Task goal
In the listing that follows, the range to quote begins at the line that has "scene.render.fps = FPS" and ends after the line that has "keys = carried.animation_data"; quote it verbatim and add nothing.
===
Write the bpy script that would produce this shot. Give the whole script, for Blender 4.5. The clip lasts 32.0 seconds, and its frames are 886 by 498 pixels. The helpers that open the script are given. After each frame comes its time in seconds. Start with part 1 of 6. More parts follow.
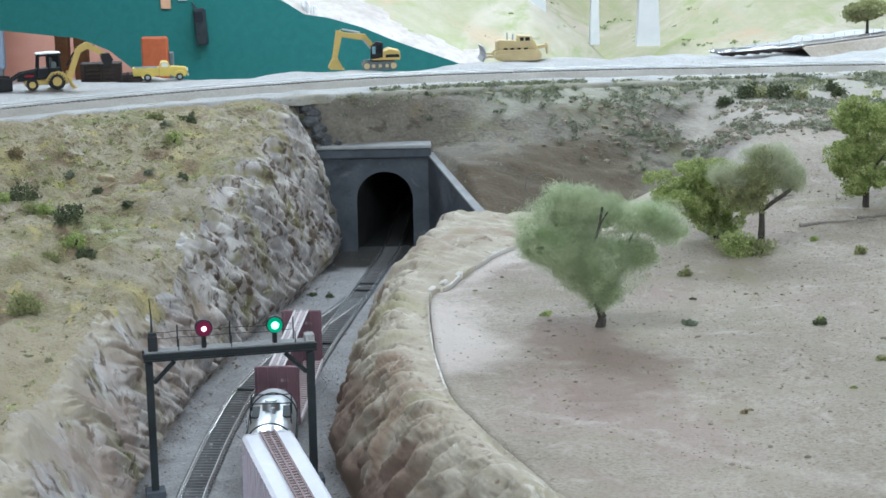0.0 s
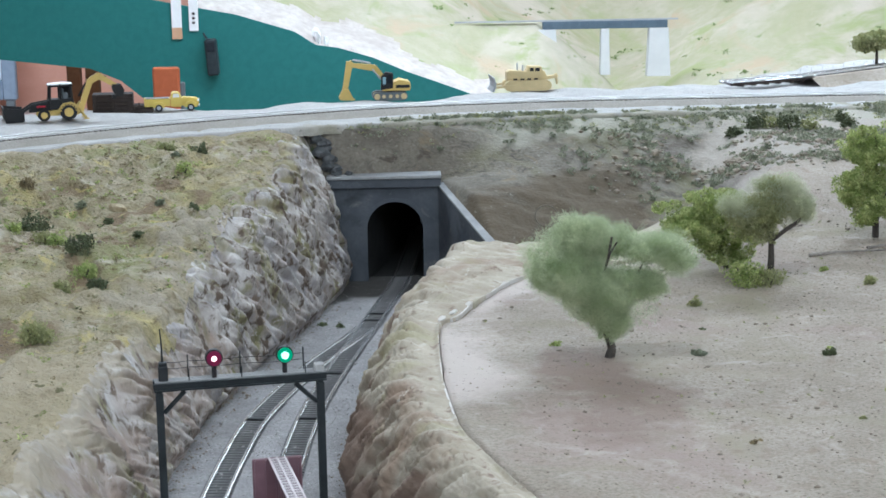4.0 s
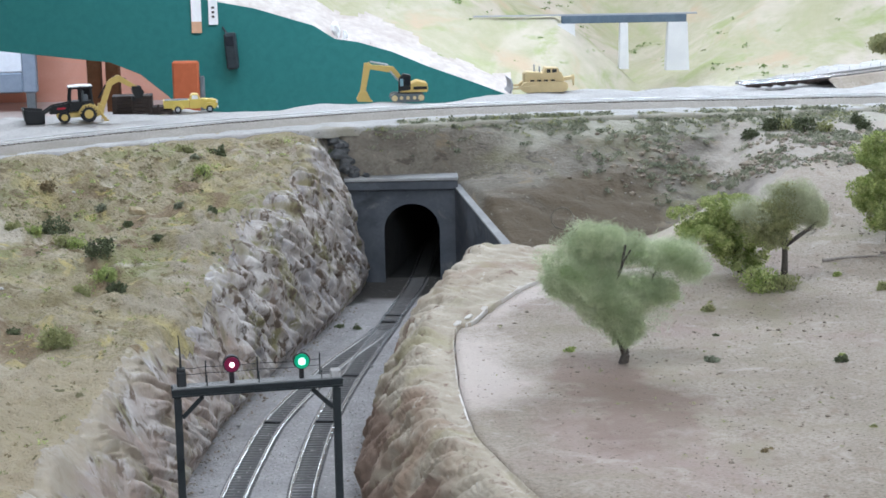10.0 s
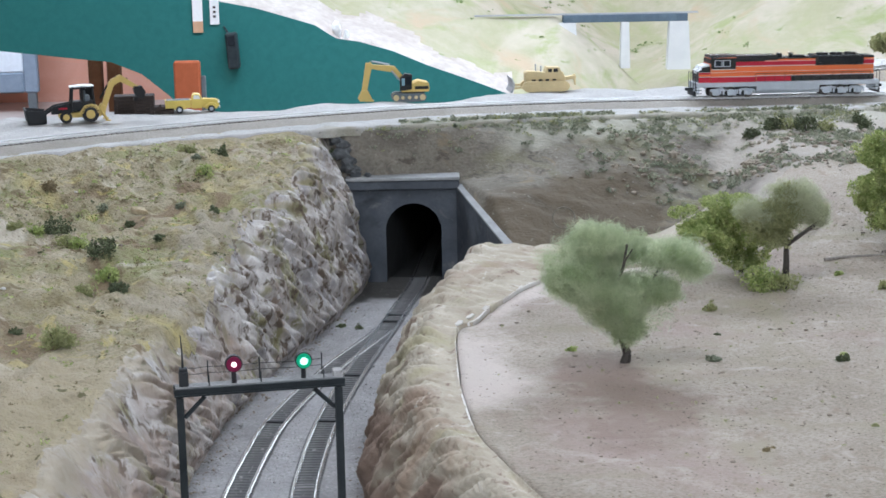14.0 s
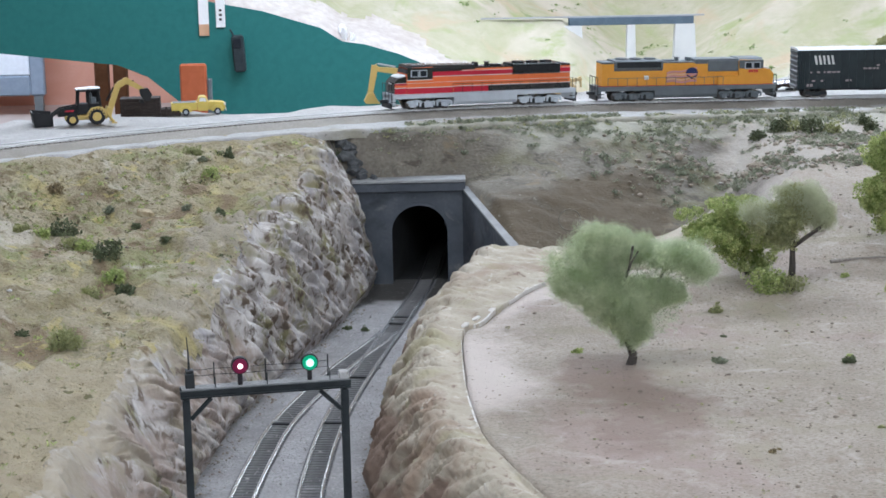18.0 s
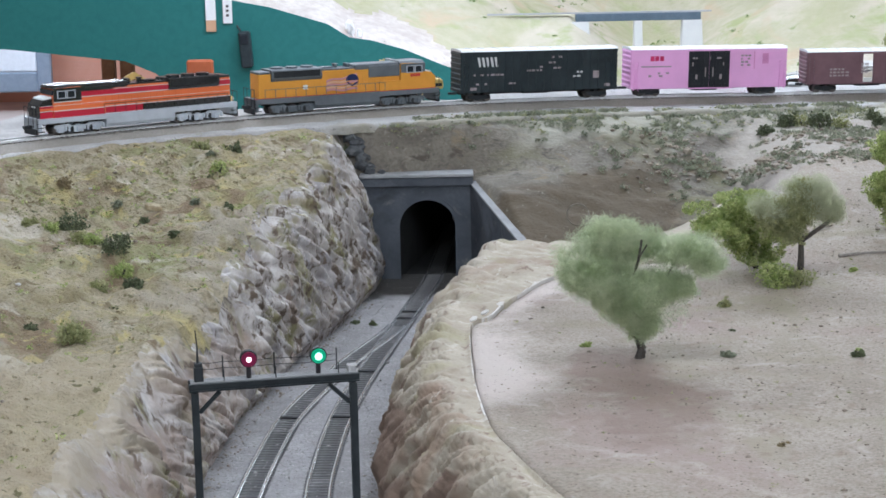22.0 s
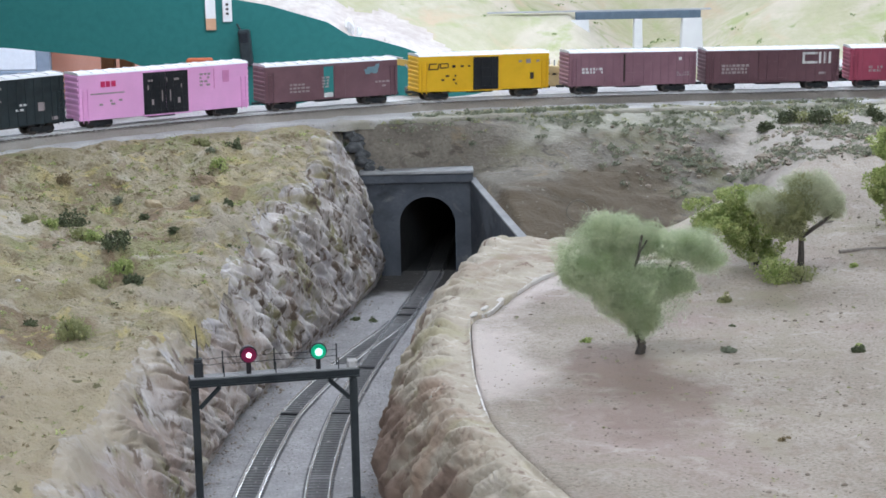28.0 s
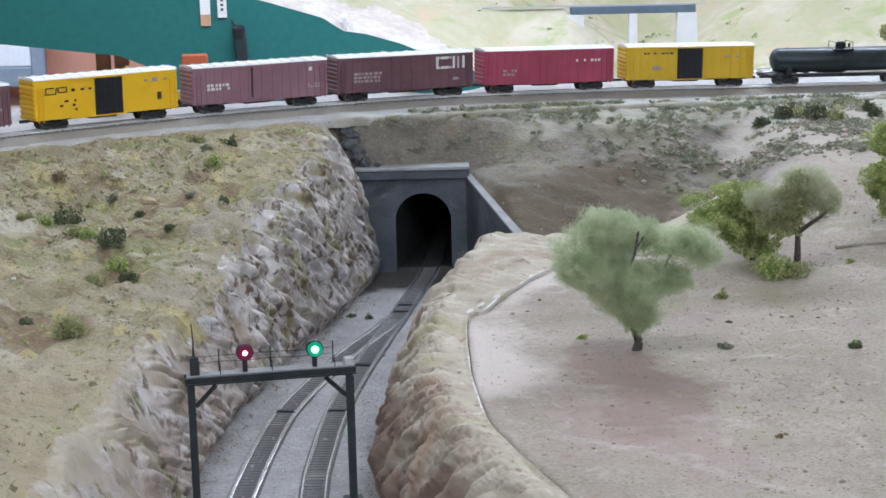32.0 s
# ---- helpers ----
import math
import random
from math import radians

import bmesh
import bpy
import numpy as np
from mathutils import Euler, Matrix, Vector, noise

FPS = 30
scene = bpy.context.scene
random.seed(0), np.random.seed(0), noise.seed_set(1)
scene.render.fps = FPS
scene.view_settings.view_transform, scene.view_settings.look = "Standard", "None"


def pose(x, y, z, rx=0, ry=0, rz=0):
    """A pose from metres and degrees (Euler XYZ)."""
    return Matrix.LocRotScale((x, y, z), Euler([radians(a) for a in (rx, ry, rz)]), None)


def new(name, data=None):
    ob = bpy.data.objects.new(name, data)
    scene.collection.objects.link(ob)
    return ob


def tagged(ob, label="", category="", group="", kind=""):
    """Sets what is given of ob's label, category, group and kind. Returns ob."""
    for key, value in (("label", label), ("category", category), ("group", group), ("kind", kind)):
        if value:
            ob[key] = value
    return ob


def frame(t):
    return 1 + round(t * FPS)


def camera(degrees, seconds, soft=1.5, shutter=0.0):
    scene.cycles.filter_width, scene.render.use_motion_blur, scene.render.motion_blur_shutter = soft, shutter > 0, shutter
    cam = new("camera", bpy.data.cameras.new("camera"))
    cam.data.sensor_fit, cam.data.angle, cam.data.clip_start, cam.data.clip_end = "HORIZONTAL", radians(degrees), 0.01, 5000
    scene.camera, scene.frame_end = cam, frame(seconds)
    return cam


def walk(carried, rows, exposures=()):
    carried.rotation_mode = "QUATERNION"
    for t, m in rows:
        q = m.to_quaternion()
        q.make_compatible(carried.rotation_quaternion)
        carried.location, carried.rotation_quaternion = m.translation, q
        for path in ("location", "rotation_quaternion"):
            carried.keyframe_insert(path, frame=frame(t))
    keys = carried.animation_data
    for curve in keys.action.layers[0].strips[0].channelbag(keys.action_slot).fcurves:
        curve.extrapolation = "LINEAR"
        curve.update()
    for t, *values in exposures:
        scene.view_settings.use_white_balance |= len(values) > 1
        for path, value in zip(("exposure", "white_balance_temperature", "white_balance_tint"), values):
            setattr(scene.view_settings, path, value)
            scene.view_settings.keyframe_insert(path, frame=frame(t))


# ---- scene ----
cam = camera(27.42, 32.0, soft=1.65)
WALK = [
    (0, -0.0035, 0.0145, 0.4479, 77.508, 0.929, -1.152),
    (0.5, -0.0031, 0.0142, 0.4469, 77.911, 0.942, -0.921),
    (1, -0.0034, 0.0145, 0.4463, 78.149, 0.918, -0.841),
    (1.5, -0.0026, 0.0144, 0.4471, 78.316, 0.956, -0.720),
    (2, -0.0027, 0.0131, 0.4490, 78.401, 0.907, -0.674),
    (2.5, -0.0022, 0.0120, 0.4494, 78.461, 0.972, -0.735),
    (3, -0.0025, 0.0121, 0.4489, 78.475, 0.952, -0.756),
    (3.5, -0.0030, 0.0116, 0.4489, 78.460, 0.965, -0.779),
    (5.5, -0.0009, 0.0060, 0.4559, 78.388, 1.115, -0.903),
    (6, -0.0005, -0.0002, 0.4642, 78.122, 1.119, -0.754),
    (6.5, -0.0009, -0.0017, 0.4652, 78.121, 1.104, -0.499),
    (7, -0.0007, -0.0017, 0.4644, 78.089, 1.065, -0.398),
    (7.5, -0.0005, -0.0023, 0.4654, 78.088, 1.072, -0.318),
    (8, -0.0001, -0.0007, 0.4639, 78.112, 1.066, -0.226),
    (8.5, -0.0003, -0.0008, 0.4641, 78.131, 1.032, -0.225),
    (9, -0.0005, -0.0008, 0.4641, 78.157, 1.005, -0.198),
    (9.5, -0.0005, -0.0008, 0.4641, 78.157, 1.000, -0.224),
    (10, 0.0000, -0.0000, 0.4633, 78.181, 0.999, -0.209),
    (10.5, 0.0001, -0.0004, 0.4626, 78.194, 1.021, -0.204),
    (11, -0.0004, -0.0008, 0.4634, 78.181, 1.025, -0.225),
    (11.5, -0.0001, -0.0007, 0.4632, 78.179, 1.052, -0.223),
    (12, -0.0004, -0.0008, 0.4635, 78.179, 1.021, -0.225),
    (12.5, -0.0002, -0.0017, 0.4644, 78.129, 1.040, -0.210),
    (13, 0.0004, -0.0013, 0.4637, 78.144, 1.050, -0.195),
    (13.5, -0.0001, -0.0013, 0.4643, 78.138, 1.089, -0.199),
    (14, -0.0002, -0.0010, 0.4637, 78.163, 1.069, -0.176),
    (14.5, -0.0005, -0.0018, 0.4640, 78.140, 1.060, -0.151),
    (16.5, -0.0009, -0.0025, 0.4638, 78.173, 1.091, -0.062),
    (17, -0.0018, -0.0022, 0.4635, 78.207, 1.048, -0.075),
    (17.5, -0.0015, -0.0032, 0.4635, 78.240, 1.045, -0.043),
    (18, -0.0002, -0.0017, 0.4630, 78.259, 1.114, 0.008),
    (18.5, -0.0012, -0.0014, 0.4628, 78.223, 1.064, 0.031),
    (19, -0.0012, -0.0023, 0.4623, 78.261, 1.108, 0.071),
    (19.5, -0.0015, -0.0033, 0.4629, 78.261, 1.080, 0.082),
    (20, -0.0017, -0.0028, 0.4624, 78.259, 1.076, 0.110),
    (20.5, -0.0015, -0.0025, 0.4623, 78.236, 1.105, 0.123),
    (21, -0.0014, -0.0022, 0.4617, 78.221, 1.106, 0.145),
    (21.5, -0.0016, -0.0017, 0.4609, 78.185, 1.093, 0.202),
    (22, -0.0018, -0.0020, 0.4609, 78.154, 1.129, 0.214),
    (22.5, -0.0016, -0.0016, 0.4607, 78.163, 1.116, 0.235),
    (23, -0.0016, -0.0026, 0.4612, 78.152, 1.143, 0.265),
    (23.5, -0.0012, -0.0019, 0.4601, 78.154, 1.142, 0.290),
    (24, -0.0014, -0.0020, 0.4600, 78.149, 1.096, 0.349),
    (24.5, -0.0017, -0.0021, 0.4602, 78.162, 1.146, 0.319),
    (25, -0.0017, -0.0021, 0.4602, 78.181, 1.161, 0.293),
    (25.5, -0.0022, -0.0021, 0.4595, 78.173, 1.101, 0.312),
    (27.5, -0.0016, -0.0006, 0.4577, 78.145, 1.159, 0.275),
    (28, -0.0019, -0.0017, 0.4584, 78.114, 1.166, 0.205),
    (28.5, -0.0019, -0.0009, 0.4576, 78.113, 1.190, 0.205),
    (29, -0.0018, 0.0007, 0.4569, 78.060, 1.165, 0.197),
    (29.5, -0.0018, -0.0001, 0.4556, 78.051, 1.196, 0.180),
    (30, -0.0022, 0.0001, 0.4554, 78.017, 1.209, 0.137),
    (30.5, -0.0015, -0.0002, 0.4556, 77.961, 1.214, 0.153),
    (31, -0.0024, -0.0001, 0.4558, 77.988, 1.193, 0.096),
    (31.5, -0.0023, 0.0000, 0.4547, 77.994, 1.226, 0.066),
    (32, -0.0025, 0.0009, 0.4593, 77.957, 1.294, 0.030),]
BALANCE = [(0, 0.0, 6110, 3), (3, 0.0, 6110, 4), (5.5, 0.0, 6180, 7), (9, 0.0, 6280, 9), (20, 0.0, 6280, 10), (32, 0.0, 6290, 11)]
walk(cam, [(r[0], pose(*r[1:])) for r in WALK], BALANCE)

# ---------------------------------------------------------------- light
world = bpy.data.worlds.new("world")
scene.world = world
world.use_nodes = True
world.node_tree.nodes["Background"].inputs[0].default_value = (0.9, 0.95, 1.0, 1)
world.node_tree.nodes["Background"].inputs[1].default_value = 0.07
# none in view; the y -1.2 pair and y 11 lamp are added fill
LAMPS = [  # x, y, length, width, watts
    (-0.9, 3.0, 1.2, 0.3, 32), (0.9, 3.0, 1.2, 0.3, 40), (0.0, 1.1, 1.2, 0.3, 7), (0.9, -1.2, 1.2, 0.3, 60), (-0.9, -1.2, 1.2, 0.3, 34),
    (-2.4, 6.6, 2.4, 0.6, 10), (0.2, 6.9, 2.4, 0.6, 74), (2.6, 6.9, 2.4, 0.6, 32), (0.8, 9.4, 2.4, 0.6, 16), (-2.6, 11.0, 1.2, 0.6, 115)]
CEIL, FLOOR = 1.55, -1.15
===
Answer for this exercise
scene.render.fps = FPS
scene.view_settings.view_transform, scene.view_settings.look = "Standard", "None"


def pose(x, y, z, rx=0, ry=0, rz=0):
    """A pose from metres and degrees (Euler XYZ)."""
    return Matrix.LocRotScale((x, y, z), Euler([radians(a) for a in (rx, ry, rz)]), None)


def new(name, data=None):
    ob = bpy.data.objects.new(name, data)
    scene.collection.objects.link(ob)
    return ob


def tagged(ob, label="", category="", group="", kind=""):
    """Sets what is given of ob's label, category, group and kind. Returns ob."""
    for key, value in (("label", label), ("category", category), ("group", group), ("kind", kind)):
        if value:
            ob[key] = value
    return ob


def frame(t):
    return 1 + round(t * FPS)


def camera(degrees, seconds, soft=1.5, shutter=0.0):
    scene.cycles.filter_width, scene.render.use_motion_blur, scene.render.motion_blur_shutter = soft, shutter > 0, shutter
    cam = new("camera", bpy.data.cameras.new("camera"))
    cam.data.sensor_fit, cam.data.angle, cam.data.clip_start, cam.data.clip_end = "HORIZONTAL", radians(degrees), 0.01, 5000
    scene.camera, scene.frame_end = cam, frame(seconds)
    return cam


def walk(carried, rows, exposures=()):
    carried.rotation_mode = "QUATERNION"
    for t, m in rows:
        q = m.to_quaternion()
        q.make_compatible(carried.rotation_quaternion)
        carried.location, carried.rotation_quaternion = m.translation, q
        for path in ("location", "rotation_quaternion"):
            carried.keyframe_insert(path, frame=frame(t))
    keys = carried.animation_data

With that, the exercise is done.